Record-keeping requirements under Mifid II are a logistical headache, but add GDPR into the mix, where personal data must be kept for no longer than necessary and it becomes a nightmare. To comply there, Norton Rose says banks need to take careful steps, including being able to demonstrate: “That they have considered the principles of necessity, proportionality and data retention at the time of designing or amending their recording procedures (and review this periodically),” according to a client presentation.

Complexity and vagueness

There are other areas of complexity and vagueness. Evans sees Mifid’s requirement that firms be able to prove they have taken the necessary steps to evaluate whether the investment advice or portfolio management services they offer are suitable to each individual client as particularly onerous.

“Generally, we’ve found a way through it,” Evans says. “But you need to be very clear on why it is necessary to keep the particular data element [collected to assess suitability], and it would be prudent to document why.”

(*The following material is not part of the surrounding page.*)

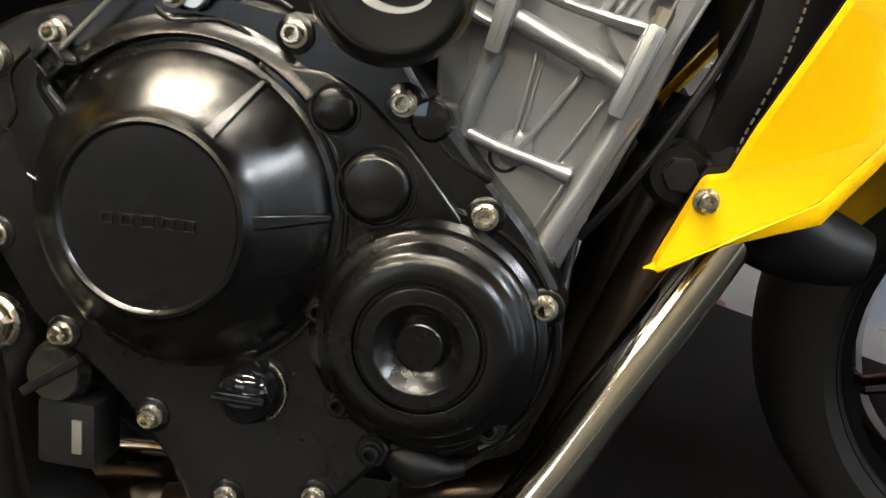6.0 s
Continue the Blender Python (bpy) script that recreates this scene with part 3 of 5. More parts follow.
# ---- tank
def tank_ring(x, w, top, bot, n=18):
    ring = []
    zs = bot + (top - bot) * 0.42
    for i in range(n + 1):
        a = math.pi * i / n
        c, s = math.cos(a), math.sin(a)
        ring.append((x, w * math.copysign(abs(c) ** 0.62, c), zs + (top - zs) * s ** 0.85))
    ring.append((x, -w, bot + 0.044))
    ring.append((x, -w, bot + 0.0345))
    ring.append((x, -w + 0.0008, bot + 0.0330))
    ring.append((x, -w, bot + 0.0315))
    ring.append((x, -w - 0.0012, bot + 0.026))
    ring.append((x, -w - 0.004, bot))
    ring.append((x, w + 0.004, bot))
    ring.append((x, w + 0.0012, bot + 0.026))
    ring.append((x, w, bot + 0.0315))
    ring.append((x, w - 0.0008, bot + 0.0330))
    ring.append((x, w, bot + 0.0345))
    ring.append((x, w, bot + 0.044))
    return ring


TANK = [(-0.860, 0.085, 0.775, 0.735), (-0.849, 0.142, 0.818, 0.728), (-0.826, 0.166, 0.862, 0.720), (-0.780, 0.177, 0.903, 0.701), (-0.72, 0.185, 0.937, 0.678), (-0.695, 0.187, 0.950, 0.671),
        (-0.64, 0.1865, 0.972, 0.710), (-0.60, 0.184, 0.984, 0.743), (-0.56, 0.180, 0.992, 0.775), (-0.47, 0.172, 0.998, 0.80), (-0.39, 0.155, 0.985, 0.815), (-0.33, 0.12, 0.962, 0.82)]
tank = part("fuel_tank", loft([tank_ring(*t) for t in TANK]), YELLOW, bike, "glossy yellow fuel tank", None, angle=40)
part("filler_cap", lathe([(0.045, 0), (0.045, 0.006), (0.038, 0.011), (0.014, 0.012), (0.012, 0.009), (0, 0.009)], 32), GLOSS, tank, "black fuel filler cap", Matrix.Translation((-0.53, 0, 0.993)) @ pose(0, 0, 0, 0, -3))


def wing_bar(i):
    """One bar of the badge on the tank's shoulder, laid on its surface."""
    x0, x1 = -0.50 - 0.012 * i, -0.43 - 0.004 * i
    y0 = 0.152 - 0.009 * i
    bm = bmesh.new()
    rows = []
    for k in range(7):
        t = k / 6
        x, y = x0 + (x1 - x0) * t, y0 - 0.028 * t * (1 - 0.2 * i)
        rows.append([(x, -y, 0.0), (x, -(y - 0.0045), 0.0)])
    return rows


def tank_height(x, y):
    for a, b in zip(TANK, TANK[1:]):
        if a[0] <= x <= b[0]:
            t = (x - a[0]) / (b[0] - a[0])
            w, top, bot = (a[k] + (b[k] - a[k]) * t for k in (1, 2, 3))
            c = min(0.999, (abs(y) / w)) ** (1 / 0.62)
            zs = bot + (top - bot) * 0.42
            return zs + (top - zs) * math.sqrt(1 - c * c) ** 0.85
    return 0.95


for side in (-1, 1):
    for i in range(5):
        rows = [[(x, side * -y, tank_height(x, y) + 0.0012) for x, y, _ in r] for r in wing_bar(i)]
        part("badge_bar", loft(rows, False, False), DECALBLACK, tank, "black winged badge bar" if i == 0 else "", None, thick=0.0006)
    for i in range(5):
        x = -0.555 + 0.020 * i
        q = []
        for k in range(3):
            y = 0.170 - 0.006 * k - 0.002 * i
            q.append([(x, side * y, tank_height(x, y) + 0.0012), (x + 0.011, side * (y - 0.001), tank_height(x + 0.011, y - 0.001) + 0.0012)])
        part("lettering_bar", loft(q, False, False), DECALBLACK, tank, "", None, thick=0.0006)


# ---- right and left side shrouds
def shroud_y(x, z):
    """Half width of the shroud surface."""
    up = 0.237 - 0.172 * x - 0.131 * z
    low = 0.273 - 0.040 * x - 0.091 * z
    t = max(0.0, min(1.0, (0.745 - z) / 0.06))
    t = t * t * (3 - 2 * t)
    y = up * (1 - t) + low * t
    rear = between(z, (0.42, 0.497, 0.668, 0.733, 0.76), (-0.45, -0.414, -0.341, -0.391, -0.39))
    swell = between(z, (0.465, 0.486, 0.52, 0.56, 0.60, 0.668, 0.70, 0.733), (0.0, 0.004, 0.014, 0.025, 0.030, 0.033, 0.017, 0.0))
    y += swell * max(0.0, 1 - max(0.0, x - rear) / 0.15)
    edge = between(z, (0.745, 0.89), (-0.390, -0.571))
    y += 0.013 * max(0.0, min(1.0, (z - 0.745) / 0.04)) * max(0.0, min(1.0, (0.885 - z) / 0.04)) * max(0.0, 1 - abs(x - edge) / 0.07)
    return y - 0.35 * max(0, z - (0.845 + 0.24 * (-x - 0.30)))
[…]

Then there is the growing use in the workplace of personal devices and social media, which create further headaches for compliance. Venncomm’s solution to that is to provide an app that allows a dedicated business number to be imported to a personal device. The app records all interactions made from that number, whether it is a call, email, or any other form of communication. 

But that is only part of a solution to complying with both regimes. Banks need to install precise communications policies alongside the use of such third-party solutions, including banning the use at work of any communications systems that restrict the recording of data. Stonehouse points to WhatsApp as an example. 

“You can’t really allow it to be used. There’s no practical, legal way to really monitor and record communications on it,” he says. 

For the UK’s part, the FCA and ICO say that they will continue to “collaborate in the coming months to address concerns firms raise and support firms’ preparations for the introduction of the GDPR” in May this year.